Imphal Review of Arts and Politics


The Spirit of Laxman’s Common Man Lives on, Though the Man Who Made Him A Household Name is no More

Those were the days. Every time I returned to Mumbai, I looked forward to reading the pocket-cartoons of RK Laxman. Though everything changes around him, the common man, with his studied silence witnessing twists and turns, had looked the same for decades, in the pocket cartoon of The Times of India front page.  It gave me a sense of permanence.

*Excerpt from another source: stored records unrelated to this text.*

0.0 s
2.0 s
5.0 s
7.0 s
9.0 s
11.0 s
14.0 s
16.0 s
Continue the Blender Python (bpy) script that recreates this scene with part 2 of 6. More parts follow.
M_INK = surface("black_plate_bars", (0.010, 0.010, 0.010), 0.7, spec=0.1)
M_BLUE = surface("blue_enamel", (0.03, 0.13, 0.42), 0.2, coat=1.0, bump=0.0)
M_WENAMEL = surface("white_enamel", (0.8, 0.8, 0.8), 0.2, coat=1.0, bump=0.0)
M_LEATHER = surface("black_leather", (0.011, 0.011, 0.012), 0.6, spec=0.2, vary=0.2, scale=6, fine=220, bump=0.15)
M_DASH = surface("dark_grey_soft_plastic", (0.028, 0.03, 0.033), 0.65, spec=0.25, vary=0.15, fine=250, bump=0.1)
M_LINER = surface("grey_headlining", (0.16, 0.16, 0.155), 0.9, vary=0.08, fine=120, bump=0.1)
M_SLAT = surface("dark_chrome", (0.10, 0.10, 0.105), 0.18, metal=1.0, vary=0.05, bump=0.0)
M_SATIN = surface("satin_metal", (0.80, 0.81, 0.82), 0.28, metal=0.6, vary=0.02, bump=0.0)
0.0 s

Every time I made a rough-cut of an assigned film, my producer swore by the common man outside 24, Peddar Road (Films Division headquarters in Mumbai). You have to reach out to him. You have to explain everything in words. The common-man syndrome at times made him believe in the need to come with his stenographer to see my film.  After the show, the first opinion sought, invariably would be of his stenographer. Once I made a film on a woman-centric issue. He came with a band of stenographers to the Steenbeck editing room. (Mr Steenbeck, the inventor of the machine, must have been a great guy but the noise the machine creates when you play the threaded reel is awful). Once my editor started the machine and the beep sound was heard, it was time for me to go. I started the narration, stealing a glance at the visuals of my film and my stenographer judges, somewhat gasping for respite.

The noise the Steenbeck made when the rush of corresponding visuals came alive with my live narration, settled them down. Any deviation from the ritual ~ when you feel the narration is too much and pause for a second ~ the crowd thunders, “What happened?” So, you continue with the noise pollution till the reel ends.

After the serious formalities were taken care of – and with a Censor certificate- the film reached cinema theatres through the then existed distribution network of Films Division. The ‘common man’  in the form of  a film projectionist at the projection cabin could cut a 20-minute duration biographical film into just three or four sequences.

So and so was born at so and so village, to so and so parents…  In his teens he attended college… Did marvelous things during his lifetime…  And on so and so date at so and so place he bid goodbye to the world. That’s all. What a cut! So my friend Suresh Sahasrabuddhe, an editor by profession and an astrologer by hobby, with his raw wit advised me to learn about films and feedback not from an abstract idea of the common man but through the serious analysis of projectionists. They can feel the nerve of the audience. The claps and catcalls in the darkness of the theatre equip them differently. Back then, TRP ratings were not reliable or unreliable.

National and international awards look the other way to common-man-stuff films. Once, after attending an advanced course in films and communication abroad, a director returned to 24,Peddar Road. Suresh Sahasrabuddhe was the editor for his new film. He summoned Suresh to his cabin and started discussing the structure of the film. Suresh with his straight talk asked the director to put these ideas down on paper for a concrete understanding of the ‘structure’. The director drew a circular form, with three curved arrows, one after another. Suresh nodded his head as if the entire circularity of structure was clear to him. He looked at the drawing for sometime and with an acquired humility in his posture and tone, asked, “Sir, what about the inserts?” Suresh met his match. The director hurriedly took the paper back and drew three more independent arrows piercing the existing circle of arrows! Simple inserts. . .  But the film could not match the classic dimensions of its planning.

Luis Bunuel and Jean-Claude-Carriere used to migrate to unknown destinations ~ even unknown to their families ~ for long sojourns for creative planning. Jean-Claude Carriere was Luis Bunuel’s creative collaborator and was younger to him by 30-odd years. The kind of surreal situations they developed together sometimes went beyond their own surreal limits. So the method they adopted was unique. They created an imaginary couple and even christened them with real images. Only the names were real, not the couple.

Carriere told us in a script-writing workshop in Delhi that the technique of flashback weakens a plot. As a flashback unravels, the plot becomes clearer and clearer, thereby weakening the film. But their own film, Discreet charm of the Bourgeoisie, is in the flashback mould that thickens and progresses in a complex manner. Whenever Bunuel went a bit off in his surreal construct, Carriere used to tell him, gesticulating at the imagined common man couple, “Sir it is too much for them, I think.”

My friend Suresh Sahasrabuddhe was practicing astrology when Pluto was a planet. Now both my friend and the planet are gone…  I am in a genuine pursuit of the common man. While making a film I try to split myself half as a viewer and the other half as the maker. From the constant journey to and fro, I make the intangible common man tangible within me.